There is also labor and regional politics. Persistent deficits in tradable manufactured goods can coincide with weaker industrial employment in specific regions, even when national unemployment is low. That mismatch fuels political pressure for tariffs, procurement rules, and industrial subsidies.
Financing risk is another concern. A country can run deficits for long periods if global investors keep funding them. But if external confidence weakens, adjustment can be abrupt through currency repricing, tighter financial conditions, or forced demand slowdown. This is not the baseline scenario today, but it is why central banks and treasuries track balance-of-payments sustainability closely.
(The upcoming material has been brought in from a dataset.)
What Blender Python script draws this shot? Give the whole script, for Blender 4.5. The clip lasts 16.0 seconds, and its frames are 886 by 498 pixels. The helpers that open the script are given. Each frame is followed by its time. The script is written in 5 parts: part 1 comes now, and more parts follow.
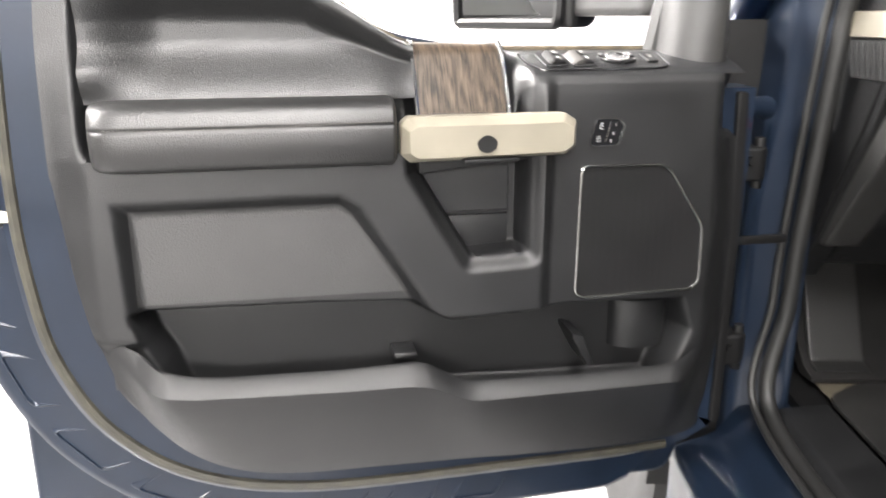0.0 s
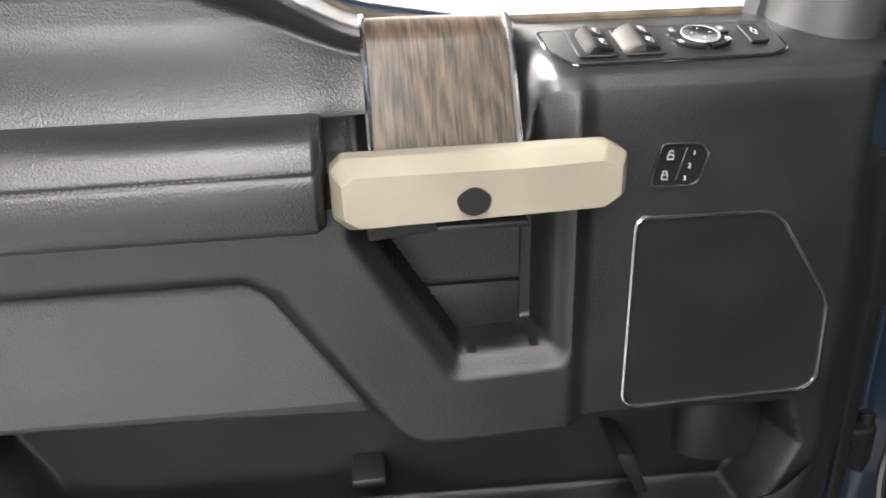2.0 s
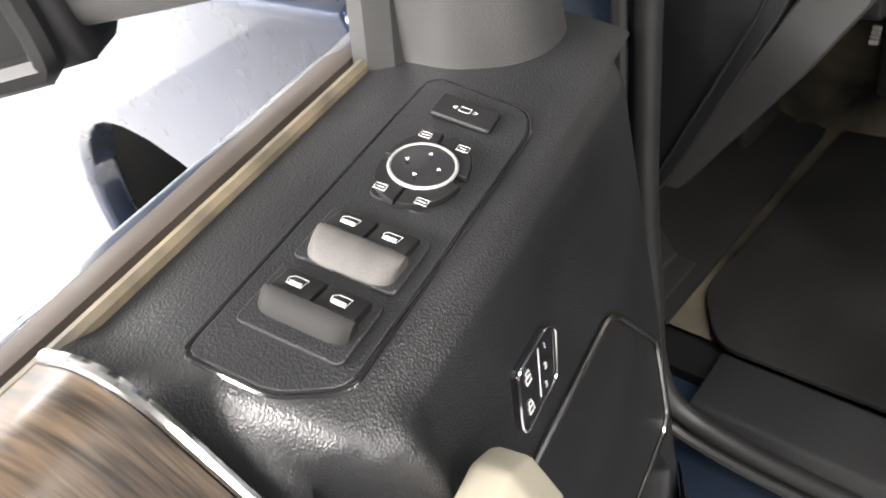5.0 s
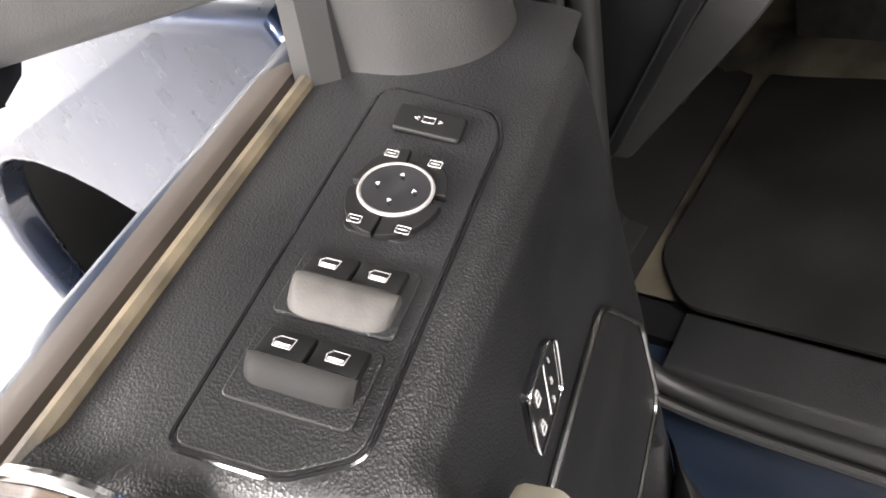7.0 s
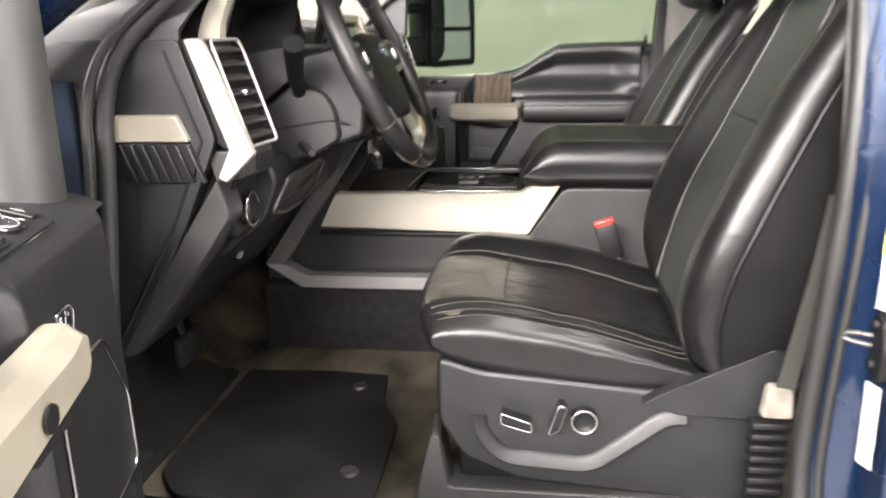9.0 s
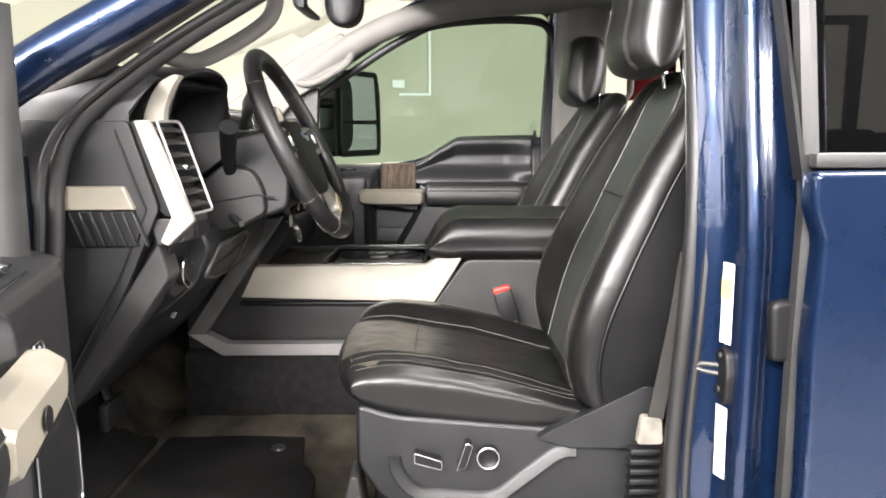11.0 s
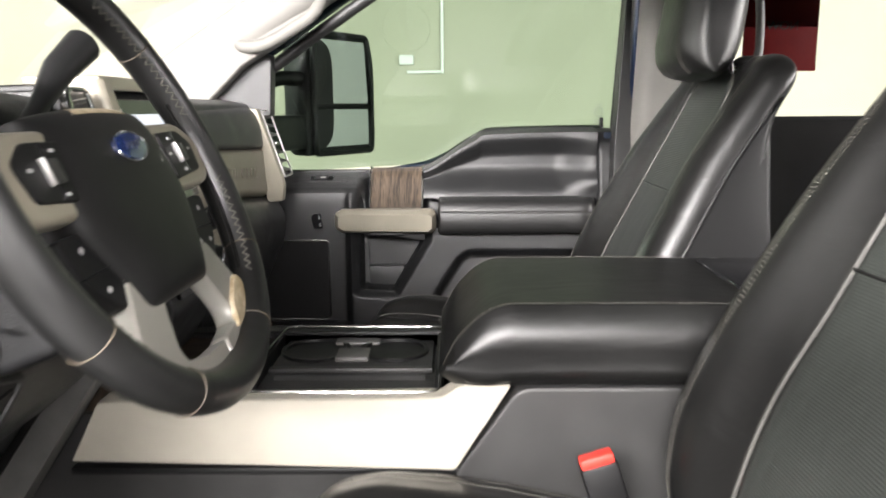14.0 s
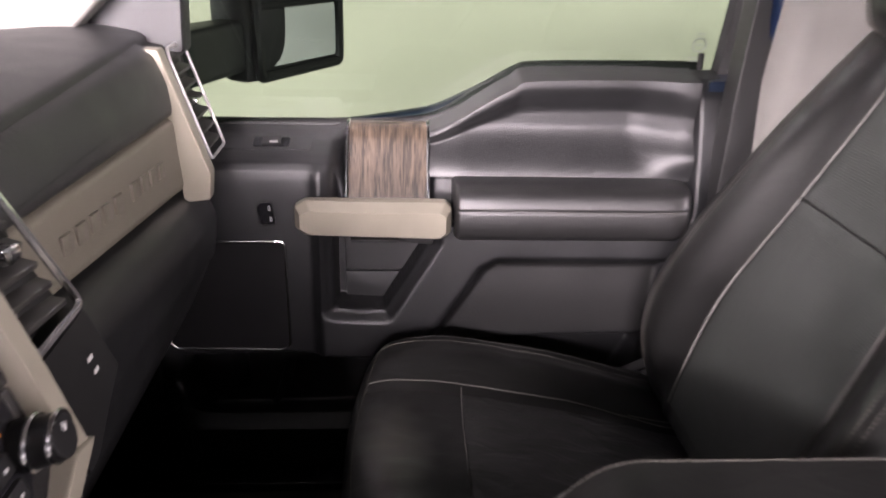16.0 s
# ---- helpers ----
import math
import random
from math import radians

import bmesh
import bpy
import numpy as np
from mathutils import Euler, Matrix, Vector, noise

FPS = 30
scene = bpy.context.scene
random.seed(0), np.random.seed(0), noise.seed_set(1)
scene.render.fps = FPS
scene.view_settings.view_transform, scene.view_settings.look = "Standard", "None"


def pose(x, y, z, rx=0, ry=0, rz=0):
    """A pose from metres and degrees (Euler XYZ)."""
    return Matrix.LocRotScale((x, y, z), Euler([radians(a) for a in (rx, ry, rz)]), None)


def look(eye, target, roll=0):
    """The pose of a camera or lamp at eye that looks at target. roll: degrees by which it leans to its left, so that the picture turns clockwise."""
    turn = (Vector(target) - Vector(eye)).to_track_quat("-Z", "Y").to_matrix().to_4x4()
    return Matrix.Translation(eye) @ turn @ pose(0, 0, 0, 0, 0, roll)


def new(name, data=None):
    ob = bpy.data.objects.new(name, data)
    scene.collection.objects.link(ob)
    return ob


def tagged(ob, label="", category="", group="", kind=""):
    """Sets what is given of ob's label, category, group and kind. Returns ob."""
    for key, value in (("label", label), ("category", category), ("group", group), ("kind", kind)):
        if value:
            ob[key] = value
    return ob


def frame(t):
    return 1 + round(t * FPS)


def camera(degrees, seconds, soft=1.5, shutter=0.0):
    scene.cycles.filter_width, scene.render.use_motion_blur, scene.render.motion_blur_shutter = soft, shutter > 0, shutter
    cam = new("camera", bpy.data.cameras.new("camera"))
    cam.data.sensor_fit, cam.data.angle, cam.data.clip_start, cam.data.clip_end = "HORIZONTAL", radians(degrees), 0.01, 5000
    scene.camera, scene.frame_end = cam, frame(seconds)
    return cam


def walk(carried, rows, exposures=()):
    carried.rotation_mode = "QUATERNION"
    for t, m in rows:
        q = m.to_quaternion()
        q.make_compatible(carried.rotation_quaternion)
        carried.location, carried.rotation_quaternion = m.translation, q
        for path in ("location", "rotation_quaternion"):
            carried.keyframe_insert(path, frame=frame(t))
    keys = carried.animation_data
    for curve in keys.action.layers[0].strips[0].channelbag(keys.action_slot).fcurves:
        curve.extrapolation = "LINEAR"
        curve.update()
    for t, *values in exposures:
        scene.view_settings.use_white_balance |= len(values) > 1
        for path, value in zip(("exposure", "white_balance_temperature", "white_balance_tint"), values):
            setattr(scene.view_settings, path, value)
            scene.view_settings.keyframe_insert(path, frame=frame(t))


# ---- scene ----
cam = camera(59.5, 16.0, soft=1.8, shutter=0.5)
METRES, EYE, TILT, LEAN, TURN = 3.8, 1.5, -16.5, 0.0, 2.0
ROWS = [
    (0.0, 0.0, 0.0, 0.0, 0.0, -0.0, 0.0),
    (0.5, 0.0171, 0.0413, 0.0152, 5.07, -1.13, -0.92),
    (1.0, 0.0282, 0.0733, 0.032, 7.1, -3.87, -0.65),
    (1.5, 0.0266, 0.0948, 0.0398, 6.99, -5.55, -0.38),
    (2.0, 0.0237, 0.1062, 0.0441, 5.26, -6.37, 0.06),
    (2.5, 0.0227, 0.1068, 0.0449, 2.66, -7.06, 0.72),
    (3.0, 0.0068, 0.1202, 0.0502, -4.85, -7.3, 2.95),
    (3.5, -0.0134, 0.1501, 0.0687, -16.65, -9.75, 8.6),
    (4.0, -0.0032, 0.1813, 0.0853, -27.68, -14.55, 15.93),
    (4.5, 0.0095, 0.2069, 0.1015, -37.21, -21.3, 22.66),
    (7.0, 0.0172, 0.2265, 0.1095, -53.67, -32.96, 31.0),
    (7.5, 0.0018, 0.2041, 0.1019, -57.86, -27.85, 28.83),
    (8.0, -0.027, 0.1871, 0.0944, -69.85, -23.26, 24.55),
    (8.5, -0.0668, 0.1709, 0.0862, -79.22, -18.79, 20.23),
    (9.0, -0.1165, 0.1583, 0.0802, -84.72, -14.29, 17.49),
    (9.5, -0.157, 0.1627, 0.0783, -89.35, -11.82, 17.18),
    (12.0, -0.1653, 0.161, 0.0748, -92.37, -9.39, 16.64),
    (12.5, -0.1223, 0.1527, 0.0695, -92.25, -9.82, 16.51),
    (13.0, -0.0507, 0.1631, 0.0707, -92.17, -10.27, 16.48),
    (13.5, 0.0295, 0.166, 0.0739, -92.4, -10.88, 16.59),
    (14.0, 0.0948, 0.158, 0.0791, -91.31, -10.71, 16.95),
    (14.5, 0.1437, 0.1581, 0.0806, -91.8, -12.17, 17.38),
    (15.0, 0.2055, 0.1682, 0.1123, -94.52, -17.65, 17.15),
    (15.5, 0.2352, 0.1619, 0.1381, -95.05, -22.65, 15.7),
    (16.0, 0.2832, 0.1708, 0.1293, -95.08, -24.67, 14.84),
]
walk(cam, [(t, pose(0, 0, EYE, TILT, LEAN, TURN) @ pose(METRES * x, METRES * y, METRES * z, 90 + pitch, roll, yaw)) for t, x, y, z, yaw, pitch, roll in ROWS],
     exposures=[(0.0, 0.4, 6500, 12), (1.0, -0.06, 6500, 12), (2.0, -0.03, 6500, 12), (3.0, 0.06, 6500, 12), (4.5, 0.05, 6500, 12), (7.0, -0.1, 6600, 14), (7.5, 0.08, 6600, 14), (8.0, 0.35, 6600, 14), (8.5, 0.66, 6600, 14), (9.0, 0.25, 6600, 14), (9.5, 0.15, 6600, 14), (12.0, 0.24, 6350, 14), (13.0, 0.32, 6400, 14), (13.5, 0.48, 6400, 14), (14.5, 0.36, 6500, 12), (15.5, 0.28, 6500, 20), (16.0, 0.66, 6500, 30)])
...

Why some economists are less alarmed
A deficit can coexist with high growth, strong innovation, and deep capital markets. The U.S. attracts global investment partly because of institutional depth and liquidity. Imports can also lower consumer prices and give firms access to intermediate inputs that improve competitiveness.
So the concern is conditional: deficits are more problematic when linked to low-quality domestic investment, weak productivity gains, or concentrated strategic dependencies. They are less problematic when paired with strong productivity growth and resilient supply diversification.
What to watch next
In the next 3 to 6 months, three indicators matter most. First, whether export growth recovers with global demand. Second, whether import growth is investment-heavy or consumption-heavy. Third, whether policy shifts (tariffs, subsidies, partner agreements) improve strategic resilience without sharply raising household costs.
If the deficit narrows because exports strengthen and productivity improves, markets usually read that as healthy rebalancing. If it narrows only because domestic demand collapses, that is not a positive signal - it is often recessionary adjustment.
The bottom line: the U.S. trade deficit is concerning when it reflects dependency and weak productive capacity, not merely because the headline is negative. The right policy response depends on composition, financing quality, and whether the economy is building future export strength while protecting critical supply security.